*Requirements:*
Search the material for the string "Euler" and copy each line where it occurs.

*Data provided:*

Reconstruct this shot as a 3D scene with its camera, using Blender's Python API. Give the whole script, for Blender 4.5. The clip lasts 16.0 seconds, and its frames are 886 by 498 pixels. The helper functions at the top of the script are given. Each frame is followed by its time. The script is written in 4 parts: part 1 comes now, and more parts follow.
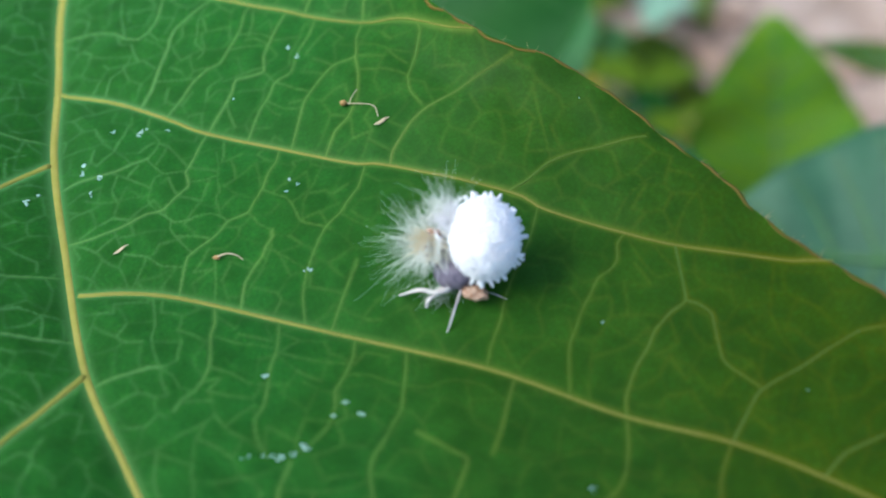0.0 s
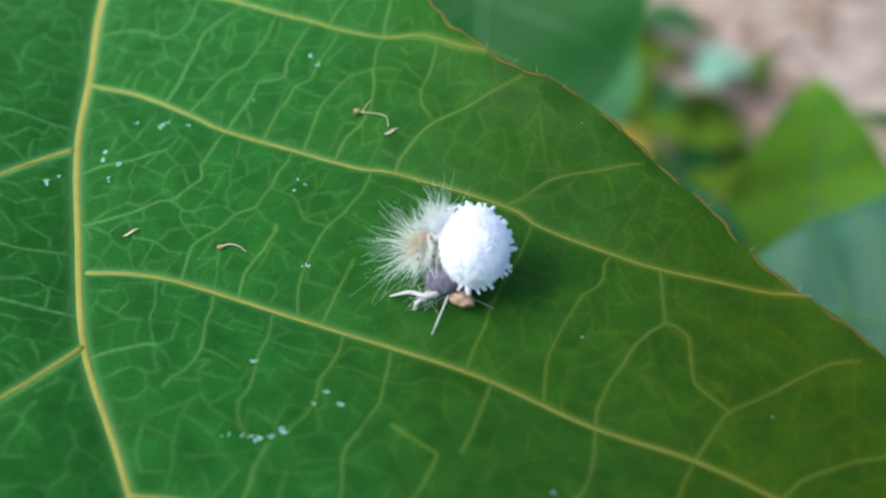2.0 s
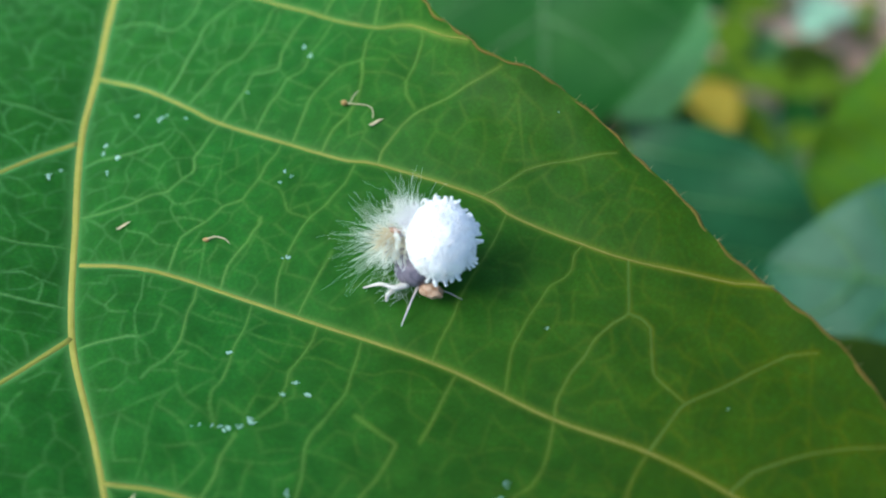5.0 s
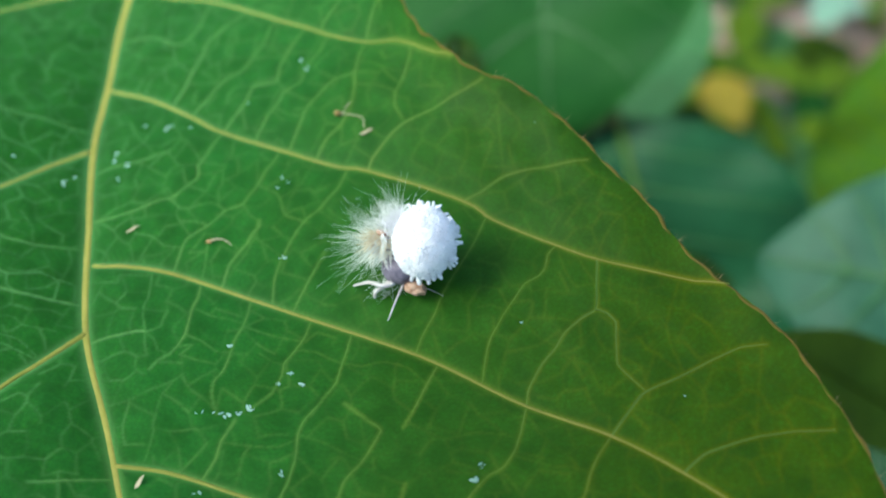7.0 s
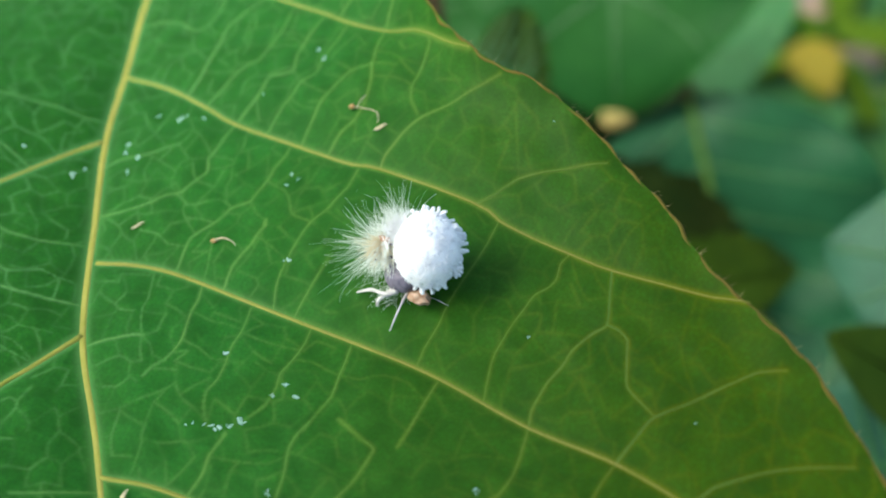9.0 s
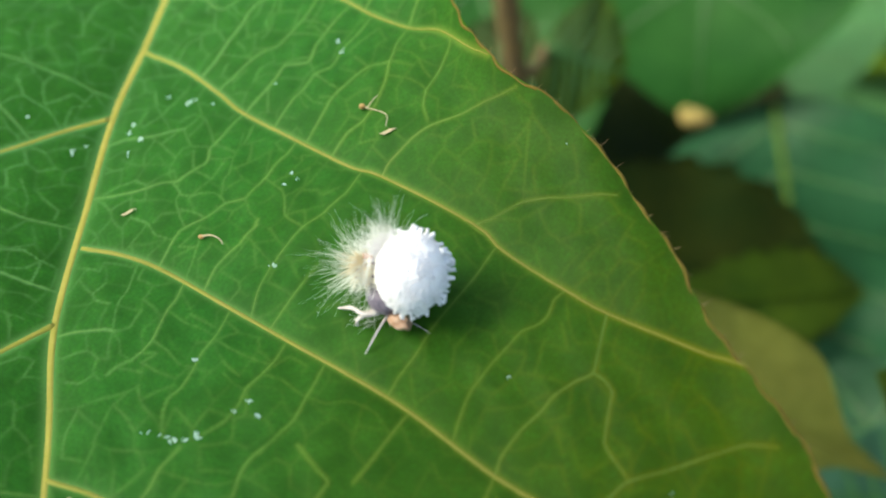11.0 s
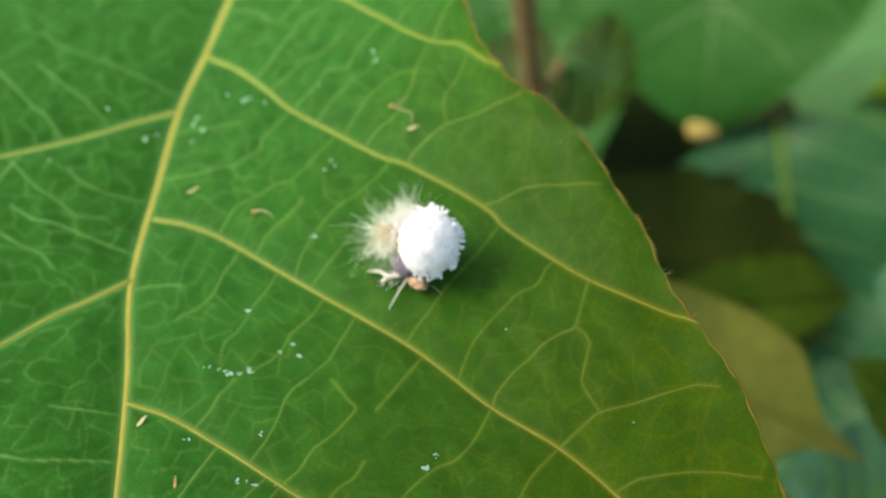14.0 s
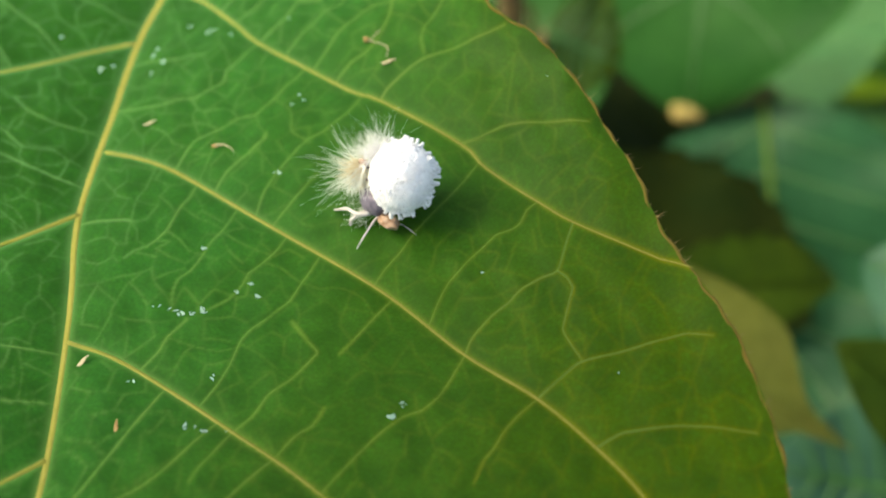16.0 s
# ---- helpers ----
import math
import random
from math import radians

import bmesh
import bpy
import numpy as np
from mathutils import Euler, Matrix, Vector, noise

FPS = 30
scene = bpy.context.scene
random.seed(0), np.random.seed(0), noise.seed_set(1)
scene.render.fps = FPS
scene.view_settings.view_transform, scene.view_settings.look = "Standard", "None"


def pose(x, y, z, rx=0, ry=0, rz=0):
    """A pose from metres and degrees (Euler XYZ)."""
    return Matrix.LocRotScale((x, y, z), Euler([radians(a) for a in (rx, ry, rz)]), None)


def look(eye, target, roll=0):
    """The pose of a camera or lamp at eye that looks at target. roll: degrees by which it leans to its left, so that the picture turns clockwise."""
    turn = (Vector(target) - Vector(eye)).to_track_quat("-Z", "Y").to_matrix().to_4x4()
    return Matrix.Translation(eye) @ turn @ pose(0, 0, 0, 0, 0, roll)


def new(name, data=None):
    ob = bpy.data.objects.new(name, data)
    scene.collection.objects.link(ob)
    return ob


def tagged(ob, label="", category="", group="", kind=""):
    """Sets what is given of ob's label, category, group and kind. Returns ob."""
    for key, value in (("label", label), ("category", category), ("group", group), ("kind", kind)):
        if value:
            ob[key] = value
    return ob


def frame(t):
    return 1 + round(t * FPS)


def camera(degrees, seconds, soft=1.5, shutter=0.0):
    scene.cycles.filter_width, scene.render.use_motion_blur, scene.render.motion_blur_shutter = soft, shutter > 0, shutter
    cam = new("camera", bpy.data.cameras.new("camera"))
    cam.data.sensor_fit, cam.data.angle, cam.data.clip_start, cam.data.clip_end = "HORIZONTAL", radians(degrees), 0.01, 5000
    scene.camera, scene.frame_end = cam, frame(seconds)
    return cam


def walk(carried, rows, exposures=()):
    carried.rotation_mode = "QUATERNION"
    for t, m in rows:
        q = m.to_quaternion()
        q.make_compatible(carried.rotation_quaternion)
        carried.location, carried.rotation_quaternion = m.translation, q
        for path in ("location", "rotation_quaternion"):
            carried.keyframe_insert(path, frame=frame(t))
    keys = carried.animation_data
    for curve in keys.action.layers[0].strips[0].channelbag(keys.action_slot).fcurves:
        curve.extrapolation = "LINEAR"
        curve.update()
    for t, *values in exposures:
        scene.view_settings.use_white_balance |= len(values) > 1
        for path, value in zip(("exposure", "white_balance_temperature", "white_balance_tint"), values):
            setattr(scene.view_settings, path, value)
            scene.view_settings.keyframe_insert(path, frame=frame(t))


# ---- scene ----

*Result:*
from mathutils import Euler, Matrix, Vector, noise
    """A pose from metres and degrees (Euler XYZ)."""
    return Matrix.LocRotScale((x, y, z), Euler([radians(a) for a in (rx, ry, rz)]), None)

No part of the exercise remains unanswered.